Two instances of the 2D hexagonal color code of distance (a) $d=3$ and (b) $d=5$. In each case, a set of independent edges $\left\{H_{e_i}\right\}$, shown in red, can be chosen as the set that will form the $Z$ gauge operators when paired with the identical edge from another code copy, thus forming weight-4 gauge operators $\left\{H_{e_i}^{(2k-1)}{H}_{e_i}^{\left(2k\right)}\right\}$.

Figure 2

(a) Graphical representation of the primal lattice of the $(d-1)+1$ stacked code formed by stacking different copies of 2D color codes, shown here for $d=5$. The copies of the 2D code are coupled either by measuring gauge operators or logical operator pairs (shown in blue) between the different layers. (b) Dual lattice for the 3D stacked code ($d=5$). Vertices represent cell stabilizers in the primal lattice and edges represent faces shared by connected stabilizers.

Figure 3

Examples of the different representations of equivalent logical error strings that exist in the 3D stacked code. The color of the logical strings are chosen according to the color of the edges they follow. The curved lines represent joining of edges through a stabilizer of the same color. In (a), because the string lies on the green-yellow boundary, it can be chosen to be either of the complementary colors, blue or purple. In (b), the error string connects the bottom blue boundary to the joint boundary of the other three colors at the ancilla qubit, following blue edges. Example (c) shows how multiple colored boundaries can fuse in the bulk, thus negating the excitation that would otherwise be present.

Figure 4

A 2D layout for the implementation of the stacked code ($d=5$ shown). Pairs of copies of the 2D hexagonal color code are layered on top of one another in a single 2D layer, in such a way as to keep the gauge operators geometrically local. (a) Initial layout of the stacked code transformation in 2D. The 2D layers $\left(2k\right)$ and $(2k+1)$ are coupled by measuring joint logical $X$ and $Z$ operators (Bell stabilizers), with supporting qubits shown in blue. Although Bell stabilizers for the stacked code are high weight, involving all blue qubits, the only required measurements are those associated with local 2D stabilizer/gauge operators together with one-dimensional operators of weight $O\left(d\right)$ (shaded blue). The only 2D plane that is not initially coupled to another layer (or ancilla qubit) is the bottom $k=1$ layer, which stores the encoded qubit. (b) Measurement of the weight-4 $Z$-type gauge operators, shown in red. $X$-type stabilizers from individual layers are combined to form cell-like stabilizers by stabilizer evolution.
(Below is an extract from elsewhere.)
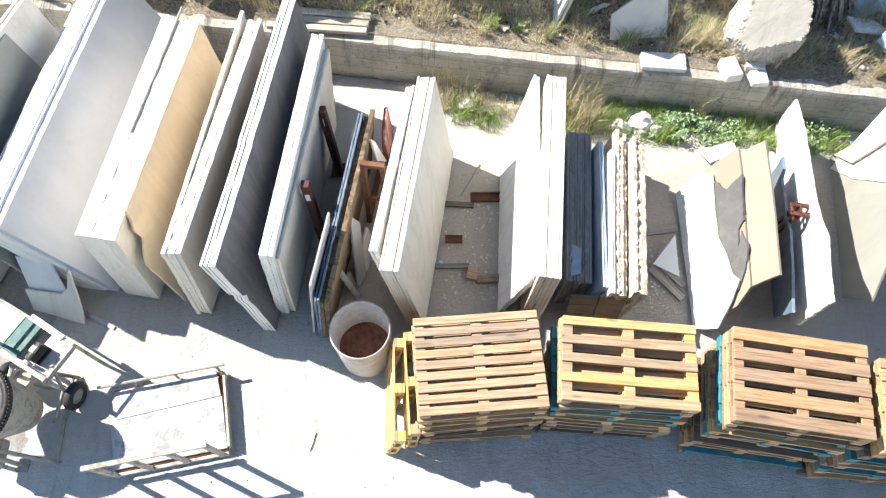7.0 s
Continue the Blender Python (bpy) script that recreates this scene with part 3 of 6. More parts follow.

Original joint logical $X$ measurements, given by blue shaded region, are mapped to all blue qubits.

Figure 5

A two-dimensional layout of the construction presented in Fig. 4. The two originally superimposed lattices have respective gray and white lattice qubits. Only one of the color code stabilizers (per pair) have been colored, for clarity. Gauge measurement operators are given by red faces. Here, we have identified three individual gauge measurements per pair of codes for clarity, there are actually $3(d^2-1)/8$ such gauge measurements for each pair of distance $d$ codes.

Figure 6

Initial coupling of split regions of a 2D color code. The original code is split into multiple color code copies by turning off and modifying certain stabilizer measurements. Different patches are coupled to form a Bell pair by measuring joint logical $X$ and $Z$ stabilizers between them, shown in blue. The patch that is not coupled in this way retains the quantum information that was originally stored in the code. The different patches are then further joined together by measuring gauge operators by matching up weight-2 edges from the different patches (forming weight-4 gauge operators), shown by red and cyan edges.